Partitioning proportionally to Nodes

Cassandra has a fixed number of partitions per node. There’s a fixed number of partitions, which are evenly distributed per node. When more nodes enter, partitions are evenly distributed and given to the new node. This can lead to unfair splits when there’s a smaller number of partitions per node, but with 256 per node, this is rarer (by the law of large numbers).

Operations: Automatic or Manual Rebalancing

Automatic seems like a no-brainer, since it should require less ops load than manual rebalancing; however, if rebalancing is done at an inopportune time by the database, it can cause network overload and harm system performance. Even worse, a node that’s reachable might be labeled as unreachable, skewing load to nodes that are thought to be alive, which can crash the cluster. It’s generally good for this reason to have an operator commit rebalancing operations when prudent.

Request Routing

Now that we have more than one database and computer, how do we reach our databases? This is an instance of service discovery. There’s a few different approaches:

Allow clients to contact any node through a load balancer. If the node doesn’t contain the required data, that node can forward the request to the appropriate node, receive the reply, and return it to the client.
Send all requests to a routing tier, which finds the applicable partition and queries that node before returning the response to the user.
Allow clients to keep a list of all nodes, and directly query nodes.

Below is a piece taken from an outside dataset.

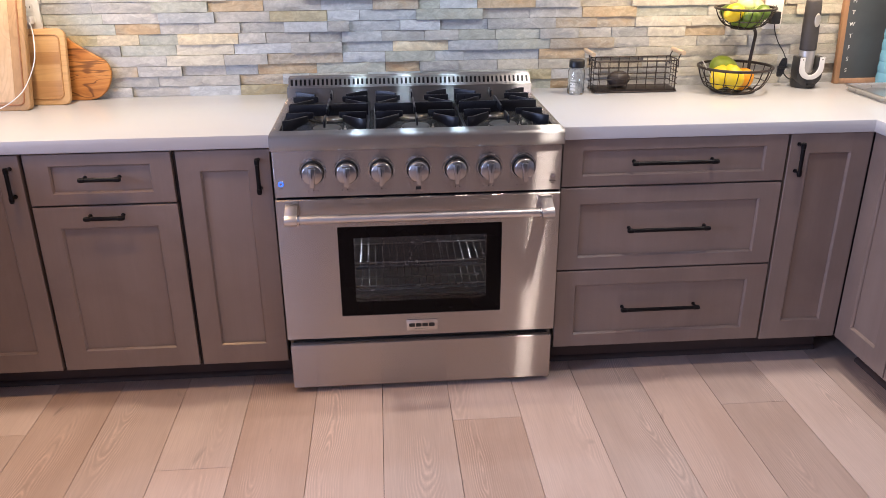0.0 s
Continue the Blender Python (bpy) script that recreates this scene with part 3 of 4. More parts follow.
part("button_light", tube(ring_points((0, 0, 0), 0.0068, n=24), 0.0022, closed=True, seg=8), BLUE_LED, button, "glowing blue ring")
lamp_ring = button.children[0]
lamp_ring.data.transform(Matrix.Translation((-0.432, -0.3 - 0.0045, 0.764)) @ Matrix.Rotation(radians(90), 4, "X") @ Matrix.Translation((0, 0.3, 0)))
ring = part("pressure_button", lathe((0.4265, 0.0, 0.765), (0, -1, 0), [(0, 0.0085), (0.002, 0.0085), (0.003, 0.0075), (0.003, 0.0055), (0.0012, 0.005)], seg=24), STEEL_BRIGHT, range_cooker)
part("knob_mark", box(-0.4375, -0.4265, -0.0005, 0.0, 0.748, 0.7505), STEEL_DARK, range_cooker)
for a, b, z in ((0.416, 0.437, 0.748), (0.421, 0.432, 0.742)):
    part("knob_mark", box(a, b, -0.0005, 0.0, z, z + 0.0024), STEEL_DARK, range_cooker)

# bullnose and cooktop rim
def arc(cy, cz, r, a0, a1, n):
    return [(cy + r * math.cos(radians(a0 + (a1 - a0) * i / n)), cz + r * math.sin(radians(a0 + (a1 - a0) * i / n))) for i in range(n + 1)]


nose = [(0.056, 0.8655), (0.056, 0.918)] + arc(0.0040, 0.9035, 0.0145, 90, 176, 10) + [(-0.0105, 0.888), (-0.0098, 0.874), (-0.0065, 0.8695), (-0.003, 0.8685), (0.031, 0.8685), (0.031, 0.8655)]
part("bullnose", prism([(-0.4575, y, z) for y, z in nose], (0.915, 0, 0)), STEEL_LIP, range_cooker, "rolled steel front edge")
for s in (-1, 1):
    part("side_rim", box(*sorted((s * 0.431, s * 0.4570)), 0.0563, 0.640, 0.8655, 0.918, 0.002), STEEL, range_cooker, "steel cooktop side rim")
part("cooktop_tray", box(-0.4308, 0.4308, 0.0563, 0.5658, 0.858, 0.868), TRAY_ENAMEL, range_cooker, "glossy black enamel cooktop tray")

# backguard with a slotted vent strip
guard = prism([(-0.4565, y, z) for y, z in ((0.5660, 0.8655), (0.5660, 0.9545), (0.612, 0.9545), (0.612, 0.8655))], (0.913, 0, 0))
backguard = part("backguard", guard, STEEL_LIP, range_cooker, "brushed steel backguard")
part("vent_backing", box(-0.452, 0.452, 0.6125, 0.640, 0.90, 0.982), PLASTIC_BLACK, backguard)


def strip_box(a, b, z0, z1, into):
    lean = 0.62
    pts = [(a, 0.5665 + lean * (z0 - 0.955), z0), (a, 0.5665 + lean * (z1 - 0.955), z1), (a, 0.5695 + lean * (z1 - 0.955), z1), (a, 0.5695 + lean * (z0 - 0.955), z0)]
    return prism(pts, (b - a, 0, 0), into)


slots, pitch = 55, 0.01622
first = -pitch * slots / 2
bm = strip_box(-0.4500, 0.4500, 0.9552, 0.9610, None)
strip_box(-0.4500, 0.4500, 0.9820, 0.9875, bm)
strip_box(-0.4500, first + 0.0038, 0.9610, 0.9820, bm)
strip_box(-first - 0.0038, 0.4500, 0.9610, 0.9820, bm)
for i in range(1, slots):
    strip_box(first + pitch * i - 0.0044, first + pitch * i + 0.0044, 0.9610, 0.9820, bm)
box(-0.4500, 0.4500, 0.5905, 0.640, 0.985, 0.9875, 0, bm)
part("vent_strip", bm, STEEL_LIP, backguard, "slotted steel vent strip")

# burners
TRAY, GRATES, BURNERS = 0.868, (-0.2915, 0.0, 0.2915), (0.190, 0.447)
for bx in GRATES:
    for by in BURNERS:
        k = 1.0 if by < 0.3 else 0.84
        burner = part("burner", lathe((bx, by, TRAY), (0, 0, 1), [(0, 0.070 * k), (0.003, 0.070 * k), (0.0045, 0.054 * k), (0.014, 0.048 * k), (0.0185, 0.048 * k), (0.0195, 0.040 * k)], seg=40), BURNER_HEAD, range_cooker, "alloy burner head")
        part("burner_cap", lathe((bx, by, TRAY + 0.0195), (0, 0, 1), [(0, 0.045 * k), (0.002, 0.0468 * k), (0.006, 0.0465 * k), (0.0085, 0.043 * k), (0.0094, 0.020 * k), (0.0094, 0.0)], seg=40), BURNER_CAP, burner, "matt black burner cap")
        part("igniter", lathe((bx + 0.058 * k, by + 0.012, TRAY), (0, 0, 1), [(0, 0.0045), (0.018, 0.0045), (0.018, 0.002), (0.027, 0.002)], seg=10), SATIN, burner, "small ceramic igniter")
        part("burner_ring", lathe((bx, by, TRAY), (0, 0, 1), [(0.001, 0.085), (0.004, 0.084), (0.004, 0.078), (0.0005, 0.074)], seg=40), TRAY_ENAMEL, burner)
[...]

We can defer this to a consensus algorithm load balancer (like etcd, which uses raft, or zookeeper, which uses ZAB). Each node is required to register with etcd/zk and zk manages consensus on all nodes.

Cassandra and Riak use a gossip protocol; requests can be sent to any node, and that node forwards them to the appropriate node. This doesn’t require an intermediary like ZK or etcd.

Parallel Query Execution

Some queries may be executed in parallel across the cluster. Massively parallel processing (MPP) relational database products support a lot of sophisticated queries that can be optimized in this fashion.